Screen Scraping with Javascript, Firebug, Greasemonkey and Google Spreadsheets

Most of the web page scrapers I have seen are usually written in PERL, mostly due to the power of Regex. However, nothing could get friendlier when parsing web pages if not Javascript.
The pages to scrape are usually like this or this.
With the power of regex inherited from PERL, DOM parsing from Jquery and its likes, scraping data from web pages is a lot easier. This article outlines the various techniques that makes screen scraping using web pages easy.
Writing a web page scraper usually involves the following steps.
  1. Identification : identifying Page Elements
  2. Selection : getting data out of the selected nodes
  3. Execution : running the code in the context of the page.
  4. Submissing : saving the parsed data so that it can be used later
  5. Timeouts : to introduce delay so that the server is not overwhelmed.
Identifying nodes can get tricky, but with Firebug, its a simple point and click exercise. Firebug gives us the entire XPath to the node in question. Web Scraping usually involves picking up data from a structured document that has elements repeated in some pattern. "Inspecting" elements would reveal a pattern, usually a common class name or a hirearchy.

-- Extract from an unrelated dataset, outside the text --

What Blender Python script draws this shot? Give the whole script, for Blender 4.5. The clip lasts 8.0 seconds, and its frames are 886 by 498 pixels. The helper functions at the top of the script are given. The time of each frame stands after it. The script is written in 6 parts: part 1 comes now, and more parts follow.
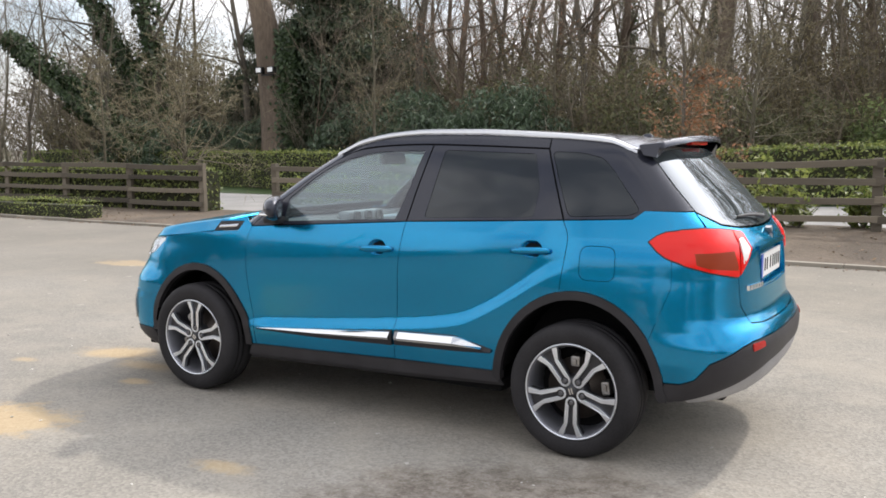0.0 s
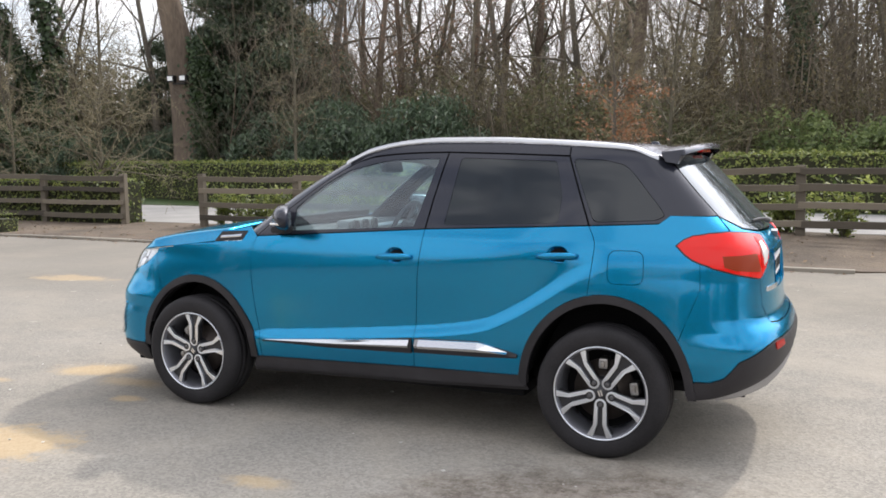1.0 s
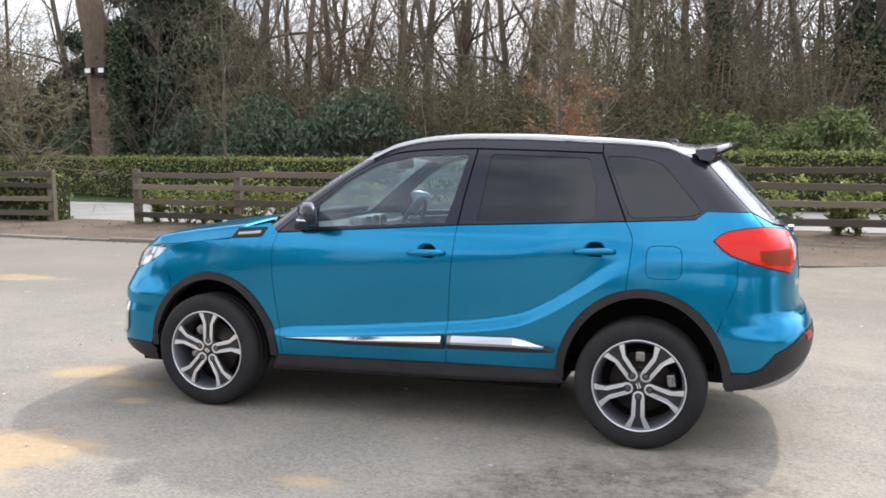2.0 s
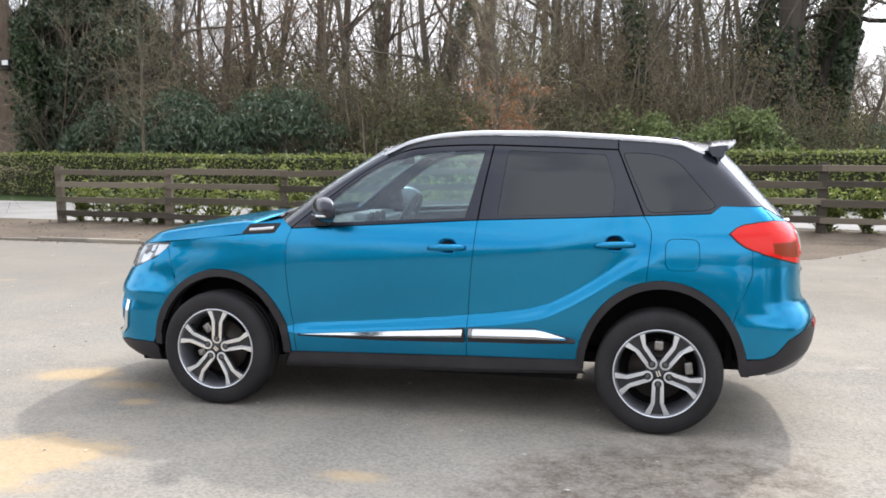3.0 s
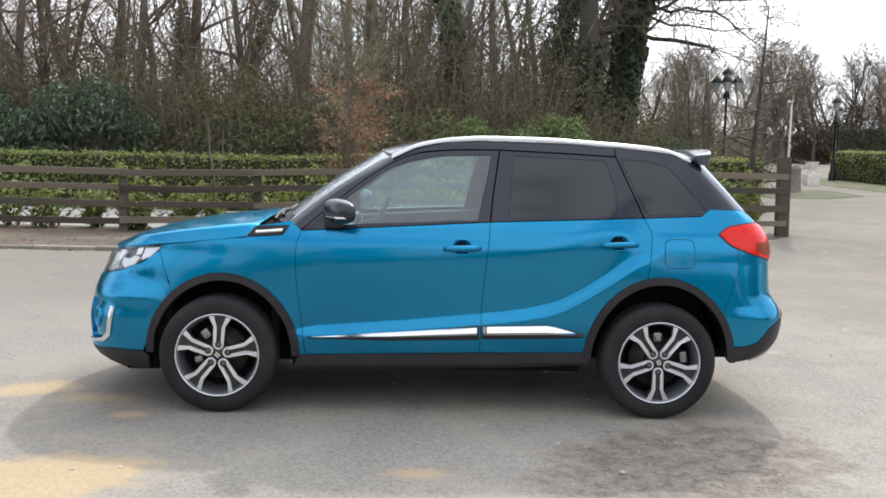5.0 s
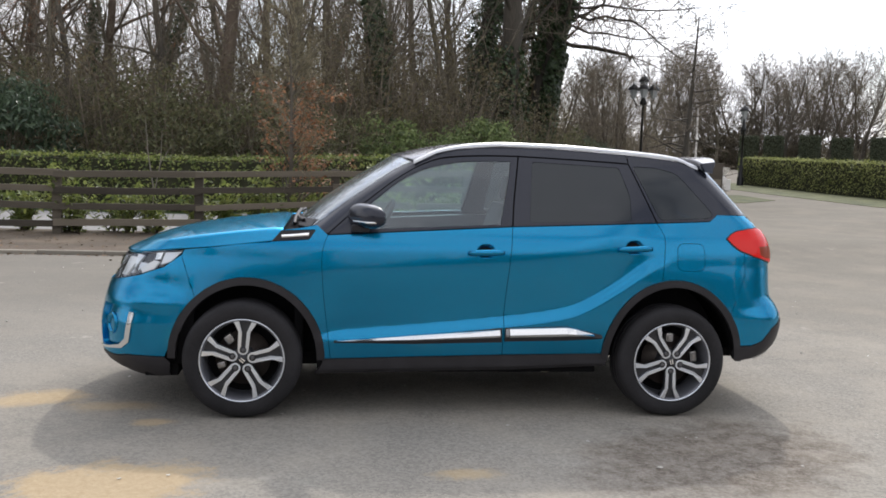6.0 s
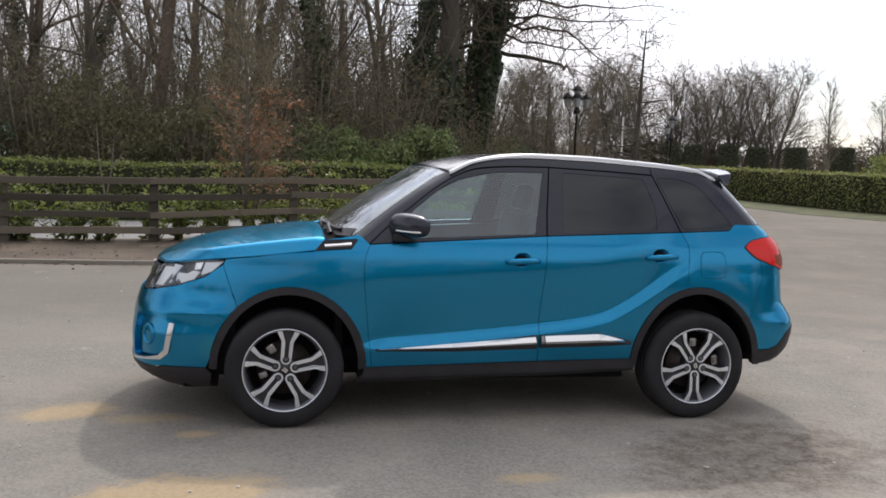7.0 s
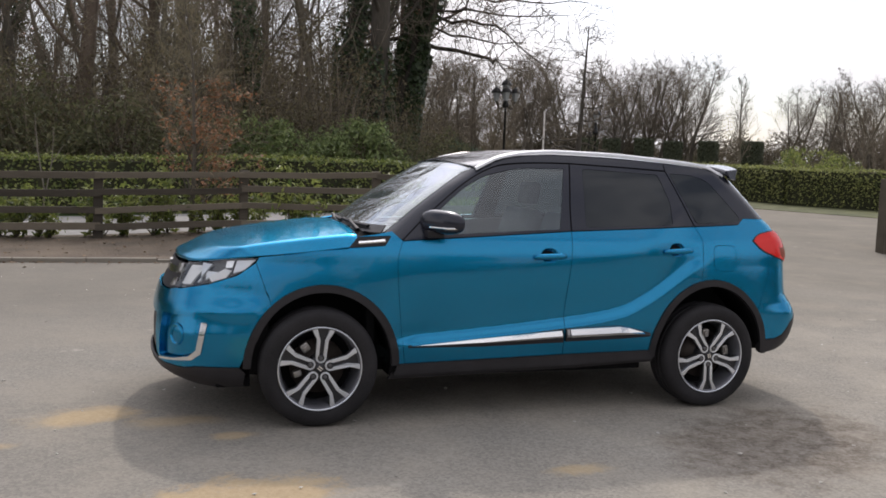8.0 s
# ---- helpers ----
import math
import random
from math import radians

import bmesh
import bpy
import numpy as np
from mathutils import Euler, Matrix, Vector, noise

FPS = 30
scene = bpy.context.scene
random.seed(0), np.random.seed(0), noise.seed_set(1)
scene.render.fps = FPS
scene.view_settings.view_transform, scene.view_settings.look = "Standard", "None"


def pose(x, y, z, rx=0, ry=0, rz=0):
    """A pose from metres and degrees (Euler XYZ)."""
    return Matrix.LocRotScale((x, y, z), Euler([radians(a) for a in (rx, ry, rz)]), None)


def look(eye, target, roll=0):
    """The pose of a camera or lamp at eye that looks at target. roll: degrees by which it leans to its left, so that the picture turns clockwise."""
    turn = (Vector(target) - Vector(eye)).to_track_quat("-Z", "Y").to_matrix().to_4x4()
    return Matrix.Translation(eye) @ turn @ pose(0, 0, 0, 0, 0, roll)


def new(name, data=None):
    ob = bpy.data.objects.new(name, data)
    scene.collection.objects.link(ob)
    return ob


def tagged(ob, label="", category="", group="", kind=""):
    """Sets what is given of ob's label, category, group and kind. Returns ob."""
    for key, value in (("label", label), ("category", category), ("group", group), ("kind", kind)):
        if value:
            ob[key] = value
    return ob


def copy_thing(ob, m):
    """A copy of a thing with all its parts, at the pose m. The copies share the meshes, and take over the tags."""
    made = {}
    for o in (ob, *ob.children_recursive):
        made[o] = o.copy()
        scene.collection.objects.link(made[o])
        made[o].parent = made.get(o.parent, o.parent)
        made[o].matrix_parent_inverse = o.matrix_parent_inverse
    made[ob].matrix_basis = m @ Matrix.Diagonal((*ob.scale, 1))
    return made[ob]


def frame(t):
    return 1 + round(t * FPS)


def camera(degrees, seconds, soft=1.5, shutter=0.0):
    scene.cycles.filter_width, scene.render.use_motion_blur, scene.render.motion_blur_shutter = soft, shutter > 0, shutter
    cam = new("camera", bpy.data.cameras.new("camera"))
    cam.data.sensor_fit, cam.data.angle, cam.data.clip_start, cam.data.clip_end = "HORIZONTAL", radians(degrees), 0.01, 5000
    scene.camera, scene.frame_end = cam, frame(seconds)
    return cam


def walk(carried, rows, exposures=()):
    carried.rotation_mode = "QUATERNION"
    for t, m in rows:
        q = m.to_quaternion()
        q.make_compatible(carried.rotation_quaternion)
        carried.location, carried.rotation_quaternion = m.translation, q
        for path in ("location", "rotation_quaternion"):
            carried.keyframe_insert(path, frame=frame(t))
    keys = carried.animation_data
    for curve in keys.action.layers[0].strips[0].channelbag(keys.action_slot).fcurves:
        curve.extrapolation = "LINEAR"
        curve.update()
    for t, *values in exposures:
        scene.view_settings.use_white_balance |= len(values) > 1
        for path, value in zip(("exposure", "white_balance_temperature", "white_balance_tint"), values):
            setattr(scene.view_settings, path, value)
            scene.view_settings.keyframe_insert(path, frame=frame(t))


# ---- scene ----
cam = camera(52.9, 8.0, soft=1.7)
PATH = [
    (0, (2.819, -4.789, 1.491), (1.821, -3.07, 1.268), -0.0),
    (0.5, (2.557, -4.944, 1.488), (1.651, -3.173, 1.279), -0.2),
    (1, (2.285, -5.088, 1.482), (1.477, -3.269, 1.28), -0.2),
    (1.5, (1.987, -5.206, 1.48), (1.27, -3.35, 1.276), 0.1),
    (3, (1.111, -5.549, 1.461), (0.69, -3.605, 1.25), 0.4),
    (3.5, (0.816, -5.64, 1.456), (0.511, -3.674, 1.249), 1.0),
    (4, (0.506, -5.732, 1.46), (0.328, -3.751, 1.256), 1.5),
    (4.5, (0.184, -5.78, 1.458), (0.128, -3.792, 1.255), 1.4),
    (6, (-0.808, -5.839, 1.457), (-0.544, -3.866, 1.267), 1.9),
    (6.5, (-1.139, -5.812, 1.457), (-0.789, -3.851, 1.281), 2.1),
    (7, (-1.488, -5.807, 1.458), (-1.051, -3.863, 1.288), 2.2),
    (7.5, (-1.825, -5.755, 1.442), (-1.301, -3.832, 1.271), 2.2),
    (8, (-2.132, -5.655, 1.454), (-1.513, -3.762, 1.275), 2.2),
]
EXPOSURES = [(0.0, 0.47, 6650, 12), (1.5, 0.52, 6550, 13), (3.0, 0.70, 6450, 12), (4.5, 0.60, 6400, 11), (6.0, 0.07, 6450, 12), (6.5, -0.11, 6500, 13), (8.0, -0.28, 6650, 15)]
walk(cam, [(t, look(eye, target, roll)) for t, eye, target, roll in PATH], EXPOSURES)

# ---- world and light ----
SUN_AZ, SUN_EL = 19.0, 45.0     # the sun stands behind the car, to the north of the lane, high up
world = bpy.data.worlds.new("sky")
scene.world = world
world.use_nodes = True
wn, wl = world.node_tree.nodes, world.node_tree.links
wn.clear()
sky = wn.new("ShaderNodeTexSky")
sky.sky_type, sky.sun_disc = "NISHITA", False
sky.sun_elevation, sky.sun_rotation = radians(SUN_EL), radians(SUN_AZ)
sky.air_density, sky.dust_density, sky.ozone_density = 1.0, 1.3, 1.0
tc = wn.new("ShaderNodeTexCoord")
mp = wn.new("ShaderNodeMapping")
mp.inputs["Scale"].default_value = (1.0, 1.0, 2.4)
cl = wn.new("ShaderNodeTexNoise")
cl.inputs["Scale"].default_value, cl.inputs["Detail"].default_value, cl.inputs["Roughness"].default_value = 2.6, 6.0, 0.55
cr = wn.new("ShaderNodeValToRGB")
cr.color_ramp.elements[0].position, cr.color_ramp.elements[1].position = 0.36, 0.52
cr.color_ramp.elements[0].color, cr.color_ramp.elements[1].color = (0.25, 0.25, 0.25, 1), (1, 1, 1, 1)
cloud = wn.new("ShaderNodeMix")
cloud.data_type = "RGBA"
cloud.inputs["B"].default_value = (8.6, 8.7, 9.0, 1)
# the veiled sun brightens the cloud around it
sdir = (math.sin(radians(SUN_AZ)) * math.cos(radians(SUN_EL)), math.cos(radians(SUN_AZ)) * math.cos(radians(SUN_EL)), math.sin(radians(SUN_EL)))
dot = wn.new("ShaderNodeVectorMath")
dot.operation = "DOT_PRODUCT"
dot.inputs[1].default_value = sdir
near0 = wn.new("ShaderNodeMath")
near0.operation, near0.use_clamp = "MAXIMUM", True
pw = wn.new("ShaderNodeMath")
pw.operation = "POWER"
pw.inputs[1].default_value = 9.0
sc = wn.new("ShaderNodeMath")
sc.operation = "MULTIPLY_ADD"
sc.inputs[1].default_value, sc.inputs[2].default_value = 3.2, 0.9
glow = wn.new("ShaderNodeVectorMath")
glow.operation = "SCALE"
bgd = wn.new("ShaderNodeBackground")
bgd.inputs["Strength"].default_value = 0.138
out = wn.new("ShaderNodeOutputWorld")
wl.new(tc.outputs["Generated"], mp.inputs["Vector"])
wl.new(mp.outputs["Vector"], cl.inputs["Vector"])
wl.new(cl.outputs["Fac"], cr.inputs["Fac"])
wl.new(cr.outputs["Color"], cloud.inputs["Factor"])
wl.new(sky.outputs["Color"], cloud.inputs["A"])
wl.new(tc.outputs["Generated"], dot.inputs[0])
wl.new(dot.outputs["Value"], near0.inputs[0])
wl.new(near0.outputs[0], pw.inputs[0])
wl.new(pw.outputs[0], sc.inputs[0])
wl.new(cloud.outputs["Result"], glow.inputs[0])
wl.new(sc.outputs[0], glow.inputs["Scale"])
wl.new(glow.outputs["Vector"], bgd.inputs["Color"])
wl.new(bgd.outputs["Background"], out.inputs["Surface"])

sun = new("sun", bpy.data.lights.new("sun", "SUN"))
sun.data.energy, sun.data.angle, sun.data.color = 1.75, radians(2.0), (1.0, 0.95, 0.86)
sd = Vector((math.sin(radians(SUN_AZ)) * math.cos(radians(SUN_EL)), math.cos(radians(SUN_AZ)) * math.cos(radians(SUN_EL)), math.sin(radians(SUN_EL))))
sun.matrix_world = look(sd * 50, (0, 0, 0))

# ---- materials ----
def material(name, colour, rough=0.5, metal=0.0, **more):
    m = bpy.data.materials.new(name)
    m.use_nodes = True
    b = m.node_tree.nodes["Principled BSDF"]
    b.inputs["Base Color"].default_value = (*colour, 1)
    b.inputs["Roughness"].default_value, b.inputs["Metallic"].default_value = rough, metal
    for key, value in more.items():
        b.inputs[key.replace("_", " ")].default_value = value
    return m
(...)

Once identified, we could get the code to select all the elements interactively using the Firebug console. This would usually be a combination of XPath expressions, getElementsByTagName, getElementsByClassName, etc. Once you have all the elements (as rows usually), you could possible dive deeper into each element till you extract the innerHTML or href. This is what goes into the code.

Once you have the code returning useful data (checked using Firebug console), you would need a way to run it for the page and possibly load the next page for parsing once the current page is done. The javascript code could be inserted using a bookmarklet, but that would require the user to click the bookmarklet for every page. I choose to add the small greasemonkey header and convert these scripts to greasemonkey scripts. This ensures that the we parse the current page and move the the next automatically.

Once reason why most people don't use javascript for parsing is its inability to store the parsed data. This is where Google Spreadsheets come to the rescue. Google spreadsheets lets us create forms to which we can POST data. The script would need to create a form with its action set to a url that resembles "http://spreadsheets.google.com/formResponse?formkey=yourkey". You would also have to create input elements with names resembling entry.0.single, entry.1.single and so on. You could check the actual data submitted to spreadsheets using Tamper Data. So we now have all our data in a spreadsheet, giving it sorting and filtering capabilities.

The last point is about preventing loops and switching to timeouts instead. This would ensure that you don't overload the server with requests. A good feedback mechanism, something like coloring the background of fields that are parsed successfully, would be an added bonus.

To conclude, scraping data this way may require your browser to be open all the time, but some of the benefits over the command line way (that I could think of ) are

  1. Easiest way to handle the DOM, no regex, just DOM traversing
  2. Visual indication of what data is parsed, real time
  3. Proxy and TOR configuration out of the box if your IP is blocked :)
  4. With webworkers, complex parsing could be done a lot easier
Writing all this from scratch is hard, may be you could use this template. The templates is littered with placeholders where you could insert your code.